TOYOTA Analysis_en

Toyota Motor Corporation

トヨタ自動車株式会社

PREPARED BY: HALA SAID AND YASMIN AL-BARIEM

SUPERVISED BY: LECTURER: EMAD ABUSHAABAN

Executive Summary

Toyota Motor Corporation (Japanese: トヨタ自動車株式会社, Toyota Jidōsha Kabushiki-gaisha?) (TYO: 7203) is a multinational corporation headquartered in Japan, and the world's largest automaker. Toyota employs approximately 320,808 people worldwide. The company was founded by Kiichiro Toyoda in 1937 as a spin-off from his father's company Toyota Industries to create automobiles. Three years earlier, in 1934, while still a department of Toyota Industries, it created its first product, the Type A engine, and, in 1936, its first passenger car, the Toyota AA. Toyota also owns and operates Lexus and Scion brands and has a majority shareholding stake in Daihatsu and Hino Motors, and minority shareholdings in Fuji Heavy Industries, Isuzu Motors, Yamaha Motors, and Mitsubishi Aircraft Corporation. The company includes 522 subsidiaries.

Toyota is headquartered in Toyota City and Nagoya (both in Aichi), and in Tokyo. In addition to manufacturing automobiles, Toyota provides financial services through its division Toyota Financial Services and also builds robots. Toyota Industries and Finance divisions form the bulk of the Toyota Group, one of the largest conglomerates in the world.

On May 8, 2009, Toyota reported a record annual net loss of US$4.4 billion, making it the latest automobile maker to be severely affected by the 2007-2009 financial crisis.
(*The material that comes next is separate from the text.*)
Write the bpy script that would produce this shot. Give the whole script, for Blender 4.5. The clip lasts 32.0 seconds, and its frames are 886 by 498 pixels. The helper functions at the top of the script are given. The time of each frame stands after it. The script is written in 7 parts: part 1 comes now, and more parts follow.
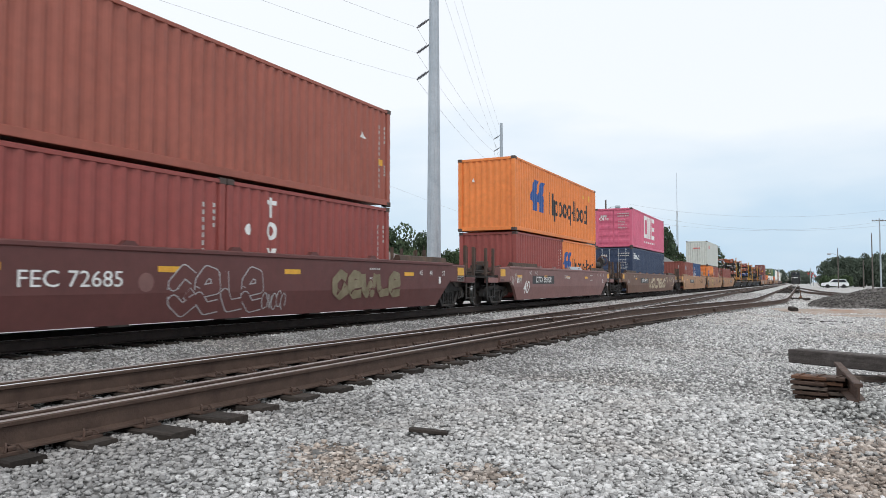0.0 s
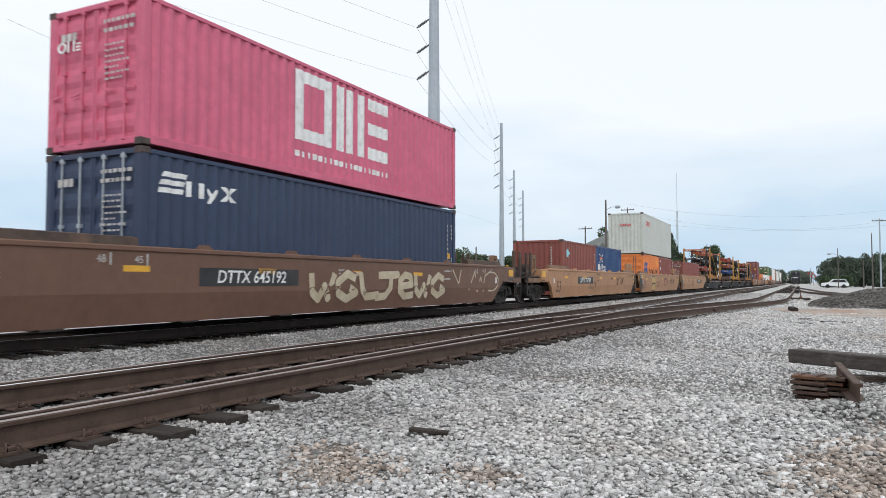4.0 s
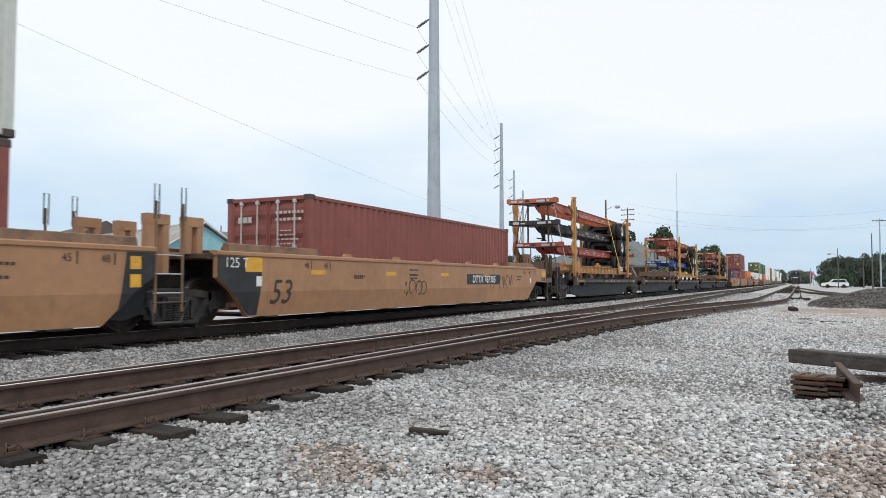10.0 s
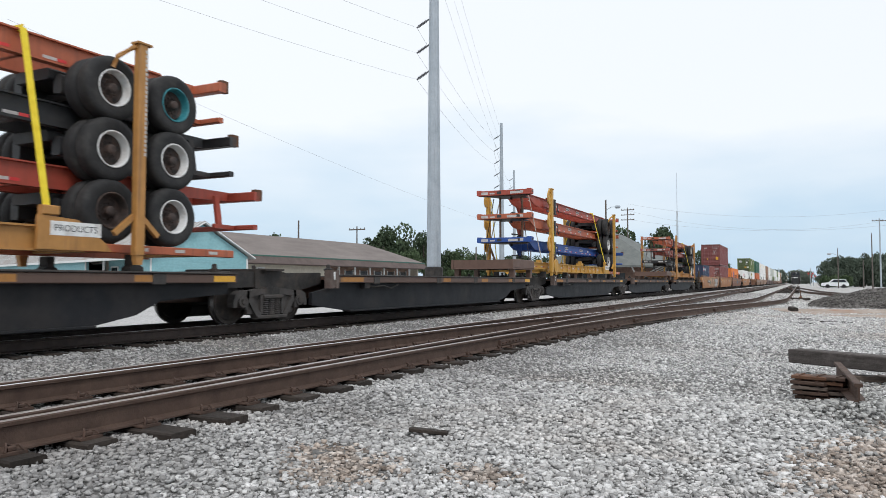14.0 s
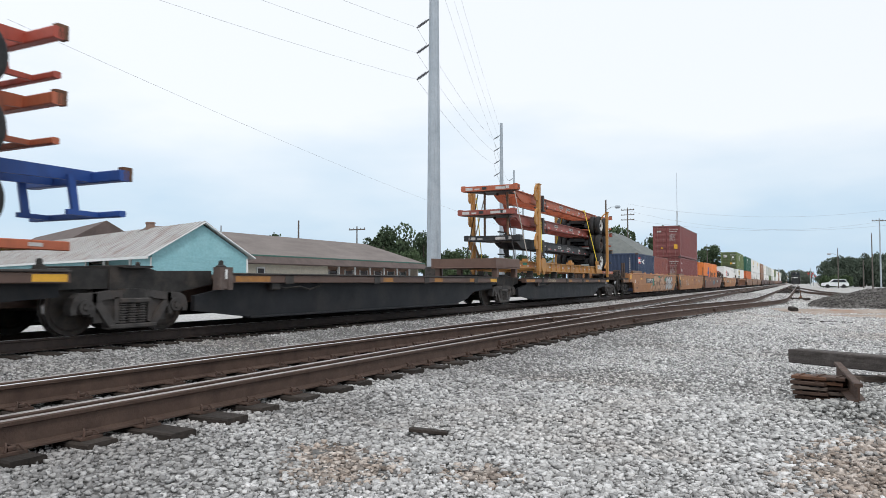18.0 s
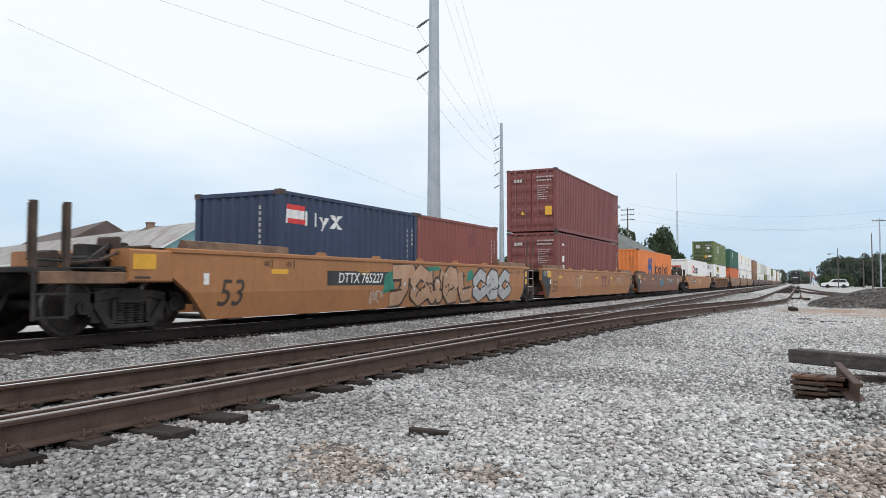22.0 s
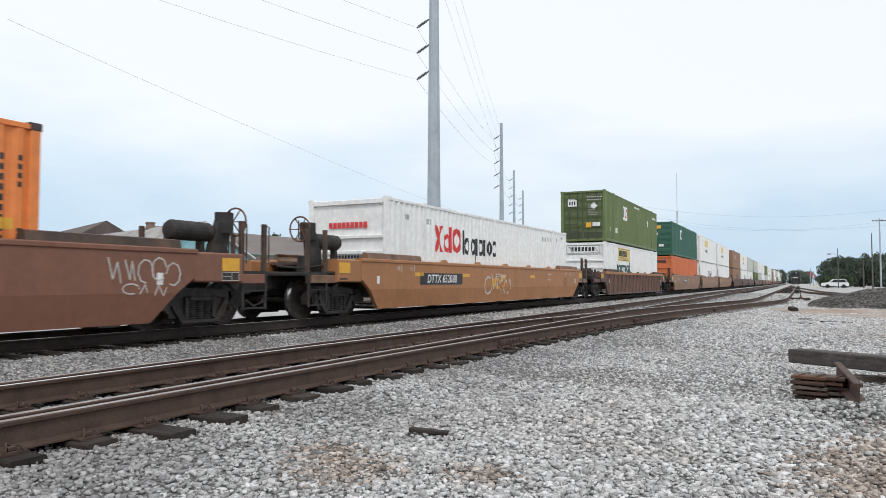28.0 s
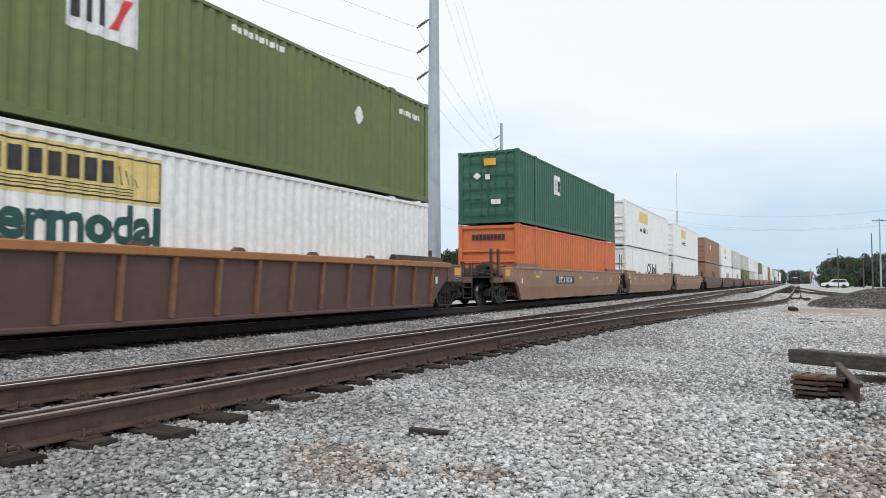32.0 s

Toyota headquarters in Toyota City, Japan

Vehicles were originally sold under the name "Toyoda" (トヨダ), from the family name of the company's founder, Kiichiro Toyoda. In September 1936, the company ran a public competition to design a new logo. Out of 27,000 entries the winning entry was the three Japanese katakana letters for "Toyoda" in a circle. But Risaburo Toyoda, who had married into the family and was not born with that name, preferred "Toyota" (トヨタ) because it took eight brush strokes (a fortuitous number) to write in Japanese, was visually simpler (leaving off two ticks at the end) and with a voiceless consonant instead of a voiced one (voiced consonant is considered "murky" or "muddy" sound compared to the voiceless consonant, which is "clear"). Since "Toyoda" literally means "fertile rice paddies", changing the name also helped to distance the company from associations with old-fashioned farming. The newly formed word was trademarked and the company was registered in August 1937 as the "Toyota Motor Company".

In predominantly Chinese speaking countries using traditional Chinese characters, e.g., Hong Kong and Taiwan, Toyota is known as "豐田".[11] In predominantly Chinese speaking countries using simplified Chinese characters (eg China), Toyota is known as "丰田" (pronounced as "Fēngtián" in the Mandarin Chinese dialect). These are the same characters as the founding family's name "Toyoda" in Japanese, which translate to "fertile rice paddies" in the Chinese language as well.

From September 1947, Toyota's small-sized vehicles were sold under the name "Toyopet" (トヨペット). The first vehicle sold under this name was the Toyopet SA but it also included vehicles such as the Toyopet SB light truck, Toyopet Stout light truck, Toyopet Crown and the Toyopet Corona. However, when Toyota eventually entered the American market in 1957 with the Crown, the name was not well received due to connotations of Toys and pets. The name was soon dropped for the American market but continued in other markets until the mid 1960s.